Dataset excerpt:

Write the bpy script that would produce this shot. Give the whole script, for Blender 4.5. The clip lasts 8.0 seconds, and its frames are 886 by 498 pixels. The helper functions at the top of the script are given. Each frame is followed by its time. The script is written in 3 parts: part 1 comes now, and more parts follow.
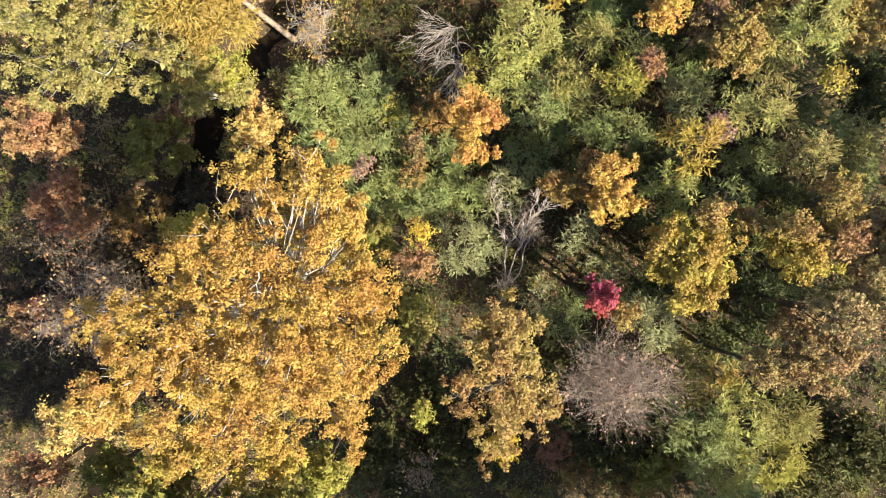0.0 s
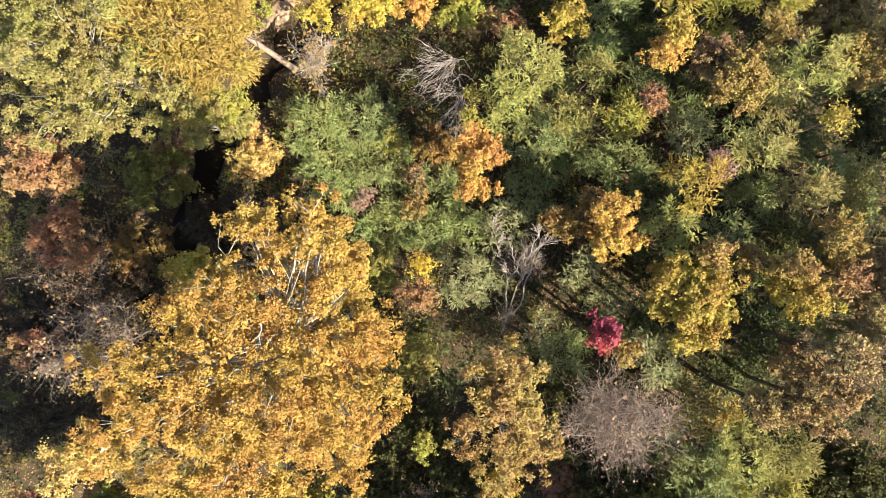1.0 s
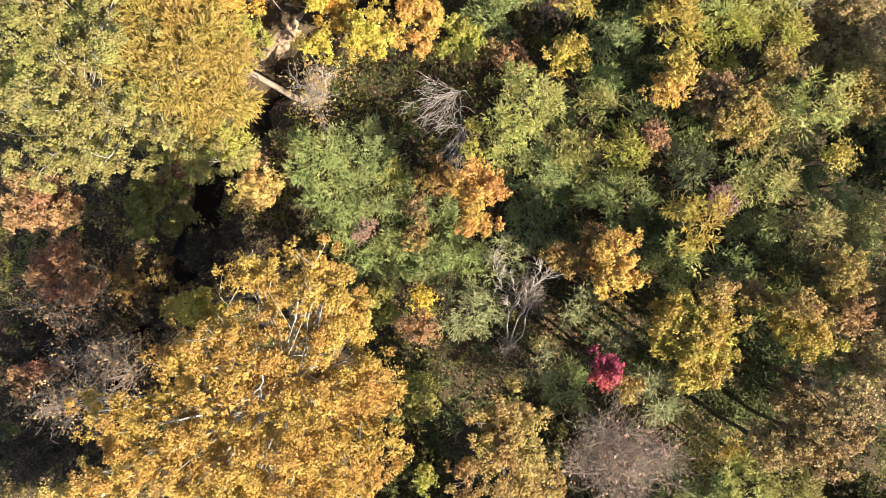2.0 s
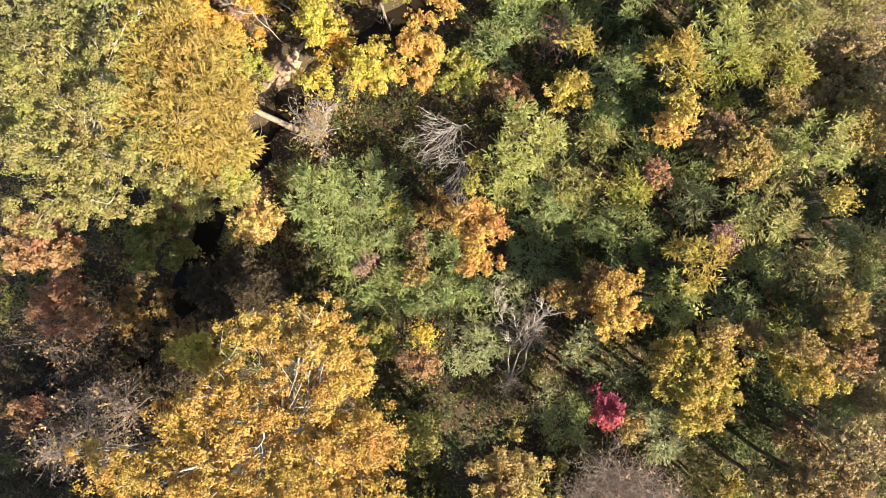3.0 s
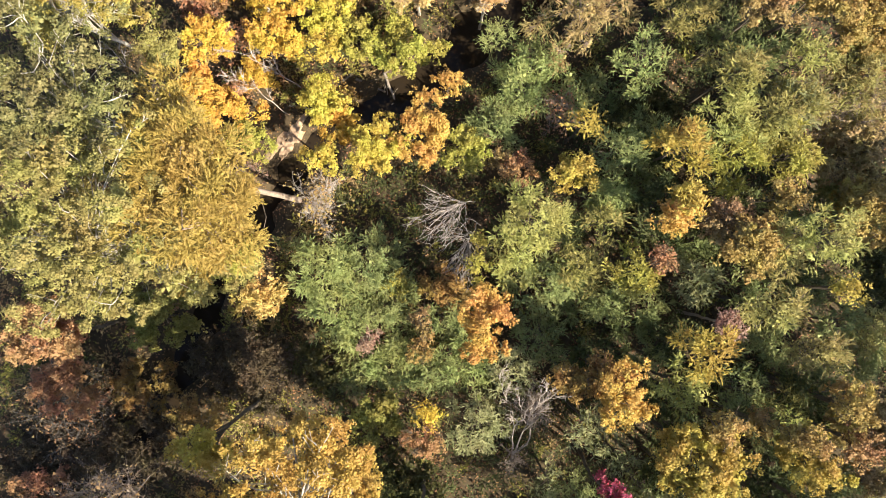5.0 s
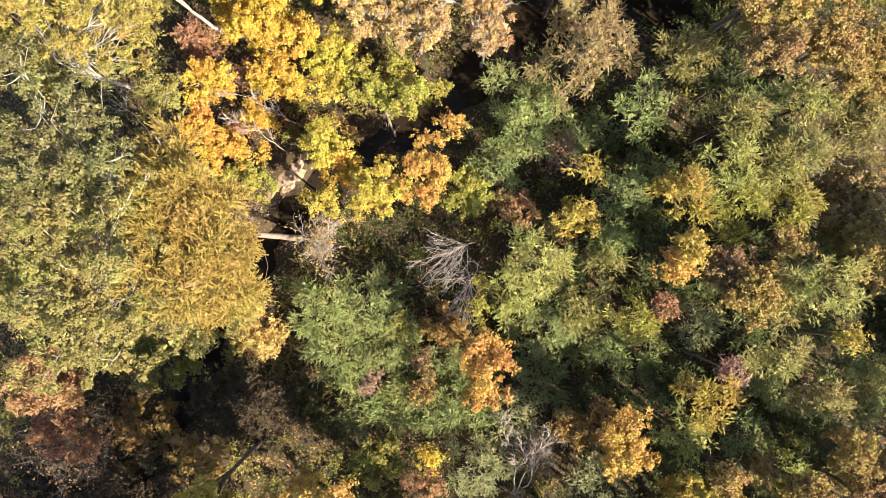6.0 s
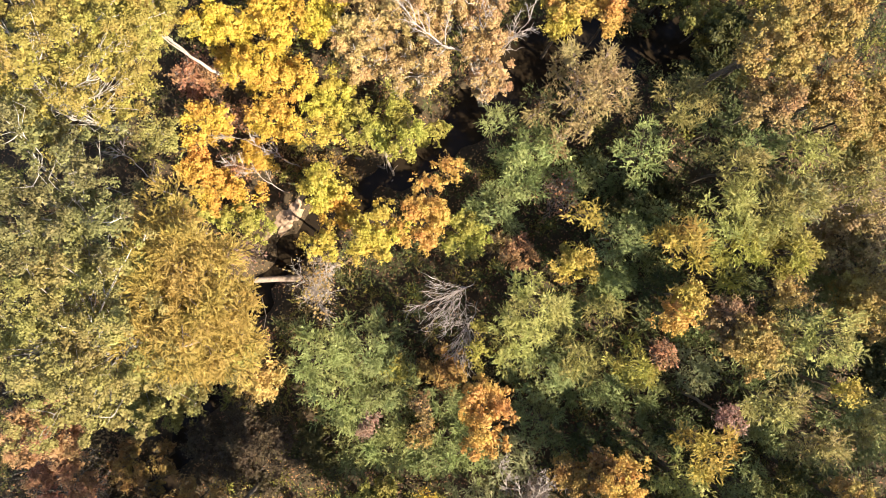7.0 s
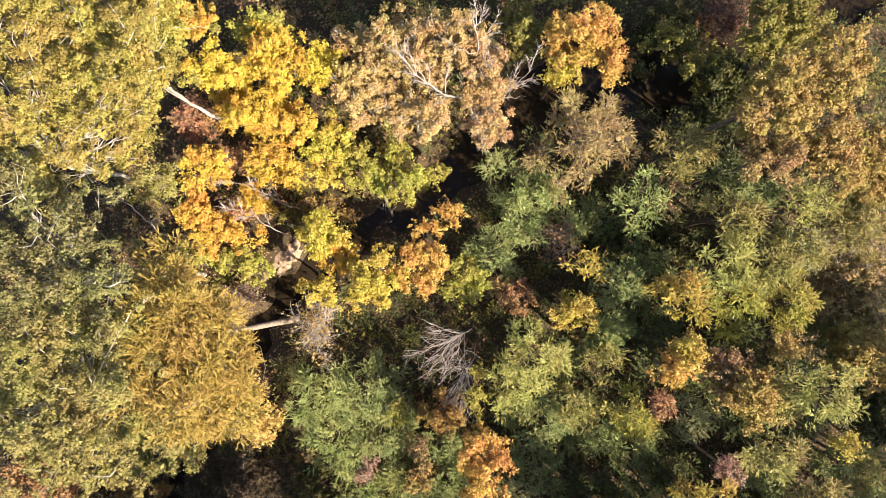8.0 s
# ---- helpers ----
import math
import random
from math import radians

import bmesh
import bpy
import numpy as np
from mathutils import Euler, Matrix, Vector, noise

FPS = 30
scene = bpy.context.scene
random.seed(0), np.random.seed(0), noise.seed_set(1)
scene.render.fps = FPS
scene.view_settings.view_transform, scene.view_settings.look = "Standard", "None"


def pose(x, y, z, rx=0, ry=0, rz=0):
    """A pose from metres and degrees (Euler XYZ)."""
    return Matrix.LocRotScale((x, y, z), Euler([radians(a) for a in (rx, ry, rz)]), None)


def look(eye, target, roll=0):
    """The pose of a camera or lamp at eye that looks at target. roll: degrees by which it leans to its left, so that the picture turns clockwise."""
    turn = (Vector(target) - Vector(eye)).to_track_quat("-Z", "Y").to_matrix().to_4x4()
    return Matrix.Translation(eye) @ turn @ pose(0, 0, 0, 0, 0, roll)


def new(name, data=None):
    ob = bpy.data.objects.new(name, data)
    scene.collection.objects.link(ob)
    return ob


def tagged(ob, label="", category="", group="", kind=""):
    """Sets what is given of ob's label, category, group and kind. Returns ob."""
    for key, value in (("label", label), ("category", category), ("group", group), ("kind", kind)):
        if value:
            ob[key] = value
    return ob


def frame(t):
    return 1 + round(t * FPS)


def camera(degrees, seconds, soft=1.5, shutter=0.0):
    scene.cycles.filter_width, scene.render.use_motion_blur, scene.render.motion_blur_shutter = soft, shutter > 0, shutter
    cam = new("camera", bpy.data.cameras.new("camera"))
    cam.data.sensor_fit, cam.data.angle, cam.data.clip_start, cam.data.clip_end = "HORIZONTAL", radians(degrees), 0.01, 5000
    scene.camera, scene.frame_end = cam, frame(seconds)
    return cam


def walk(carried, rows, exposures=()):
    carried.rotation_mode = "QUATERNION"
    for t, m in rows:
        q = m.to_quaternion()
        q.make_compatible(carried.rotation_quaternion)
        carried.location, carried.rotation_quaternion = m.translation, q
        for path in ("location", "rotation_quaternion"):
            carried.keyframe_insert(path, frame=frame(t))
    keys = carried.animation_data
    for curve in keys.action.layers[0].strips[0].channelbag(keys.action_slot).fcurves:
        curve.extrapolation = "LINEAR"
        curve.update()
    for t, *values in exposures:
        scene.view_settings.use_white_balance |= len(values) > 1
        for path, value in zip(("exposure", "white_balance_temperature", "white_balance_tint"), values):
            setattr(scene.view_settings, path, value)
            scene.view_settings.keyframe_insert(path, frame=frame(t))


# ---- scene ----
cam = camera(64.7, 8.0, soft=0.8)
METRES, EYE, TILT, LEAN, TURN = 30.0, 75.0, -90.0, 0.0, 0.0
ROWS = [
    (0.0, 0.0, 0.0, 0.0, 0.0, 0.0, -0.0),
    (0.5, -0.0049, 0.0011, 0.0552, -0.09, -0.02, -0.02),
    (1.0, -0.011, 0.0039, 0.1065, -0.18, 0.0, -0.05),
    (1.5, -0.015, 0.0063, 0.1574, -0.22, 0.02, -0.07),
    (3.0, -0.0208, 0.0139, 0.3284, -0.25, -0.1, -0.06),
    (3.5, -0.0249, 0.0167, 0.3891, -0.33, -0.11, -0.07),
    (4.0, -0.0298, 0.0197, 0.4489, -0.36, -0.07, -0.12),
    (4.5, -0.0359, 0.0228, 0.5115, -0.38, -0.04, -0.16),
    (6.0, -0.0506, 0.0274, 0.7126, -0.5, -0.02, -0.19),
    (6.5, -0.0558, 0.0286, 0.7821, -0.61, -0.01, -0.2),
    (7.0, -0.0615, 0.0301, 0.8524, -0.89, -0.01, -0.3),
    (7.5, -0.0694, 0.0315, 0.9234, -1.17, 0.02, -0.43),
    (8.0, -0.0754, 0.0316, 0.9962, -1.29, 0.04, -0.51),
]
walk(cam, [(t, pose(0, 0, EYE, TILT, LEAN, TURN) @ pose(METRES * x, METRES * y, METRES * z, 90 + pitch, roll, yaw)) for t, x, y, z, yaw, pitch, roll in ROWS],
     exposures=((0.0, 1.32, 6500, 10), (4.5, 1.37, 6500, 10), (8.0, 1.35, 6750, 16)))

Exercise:
Set down the material exactly, every line of it, except for the pictures.

Finished exercise:
Write the bpy script that would produce this shot. Give the whole script, for Blender 4.5. The clip lasts 8.0 seconds, and its frames are 886 by 498 pixels. The helper functions at the top of the script are given. Each frame is followed by its time. The script is written in 3 parts: part 1 comes now, and more parts follow.
0.0 s
1.0 s
2.0 s
3.0 s
5.0 s
6.0 s
7.0 s
8.0 s
# ---- helpers ----
import math
import random
from math import radians

import bmesh
import bpy
import numpy as np
from mathutils import Euler, Matrix, Vector, noise

FPS = 30
scene = bpy.context.scene
random.seed(0), np.random.seed(0), noise.seed_set(1)
scene.render.fps = FPS
scene.view_settings.view_transform, scene.view_settings.look = "Standard", "None"


def pose(x, y, z, rx=0, ry=0, rz=0):
    """A pose from metres and degrees (Euler XYZ)."""
    return Matrix.LocRotScale((x, y, z), Euler([radians(a) for a in (rx, ry, rz)]), None)


def look(eye, target, roll=0):
    """The pose of a camera or lamp at eye that looks at target. roll: degrees by which it leans to its left, so that the picture turns clockwise."""
    turn = (Vector(target) - Vector(eye)).to_track_quat("-Z", "Y").to_matrix().to_4x4()
    return Matrix.Translation(eye) @ turn @ pose(0, 0, 0, 0, 0, roll)


def new(name, data=None):
    ob = bpy.data.objects.new(name, data)
    scene.collection.objects.link(ob)
    return ob


def tagged(ob, label="", category="", group="", kind=""):
    """Sets what is given of ob's label, category, group and kind. Returns ob."""
    for key, value in (("label", label), ("category", category), ("group", group), ("kind", kind)):
        if value:
            ob[key] = value
    return ob


def frame(t):
    return 1 + round(t * FPS)


def camera(degrees, seconds, soft=1.5, shutter=0.0):
    scene.cycles.filter_width, scene.render.use_motion_blur, scene.render.motion_blur_shutter = soft, shutter > 0, shutter
    cam = new("camera", bpy.data.cameras.new("camera"))
    cam.data.sensor_fit, cam.data.angle, cam.data.clip_start, cam.data.clip_end = "HORIZONTAL", radians(degrees), 0.01, 5000
    scene.camera, scene.frame_end = cam, frame(seconds)
    return cam


def walk(carried, rows, exposures=()):
    carried.rotation_mode = "QUATERNION"
    for t, m in rows:
        q = m.to_quaternion()
        q.make_compatible(carried.rotation_quaternion)
        carried.location, carried.rotation_quaternion = m.translation, q
        for path in ("location", "rotation_quaternion"):
            carried.keyframe_insert(path, frame=frame(t))
    keys = carried.animation_data
    for curve in keys.action.layers[0].strips[0].channelbag(keys.action_slot).fcurves:
        curve.extrapolation = "LINEAR"
        curve.update()
    for t, *values in exposures:
        scene.view_settings.use_white_balance |= len(values) > 1
        for path, value in zip(("exposure", "white_balance_temperature", "white_balance_tint"), values):
            setattr(scene.view_settings, path, value)
            scene.view_settings.keyframe_insert(path, frame=frame(t))


# ---- scene ----
cam = camera(64.7, 8.0, soft=0.8)
METRES, EYE, TILT, LEAN, TURN = 30.0, 75.0, -90.0, 0.0, 0.0
ROWS = [
    (0.0, 0.0, 0.0, 0.0, 0.0, 0.0, -0.0),
    (0.5, -0.0049, 0.0011, 0.0552, -0.09, -0.02, -0.02),
    (1.0, -0.011, 0.0039, 0.1065, -0.18, 0.0, -0.05),
    (1.5, -0.015, 0.0063, 0.1574, -0.22, 0.02, -0.07),
    (3.0, -0.0208, 0.0139, 0.3284, -0.25, -0.1, -0.06),
    (3.5, -0.0249, 0.0167, 0.3891, -0.33, -0.11, -0.07),
    (4.0, -0.0298, 0.0197, 0.4489, -0.36, -0.07, -0.12),
    (4.5, -0.0359, 0.0228, 0.5115, -0.38, -0.04, -0.16),
    (6.0, -0.0506, 0.0274, 0.7126, -0.5, -0.02, -0.19),
    (6.5, -0.0558, 0.0286, 0.7821, -0.61, -0.01, -0.2),
    (7.0, -0.0615, 0.0301, 0.8524, -0.89, -0.01, -0.3),
    (7.5, -0.0694, 0.0315, 0.9234, -1.17, 0.02, -0.43),
    (8.0, -0.0754, 0.0316, 0.9962, -1.29, 0.04, -0.51),
]
walk(cam, [(t, pose(0, 0, EYE, TILT, LEAN, TURN) @ pose(METRES * x, METRES * y, METRES * z, 90 + pitch, roll, yaw)) for t, x, y, z, yaw, pitch, roll in ROWS],
     exposures=((0.0, 1.32, 6500, 10), (4.5, 1.37, 6500, 10), (8.0, 1.35, 6750, 16)))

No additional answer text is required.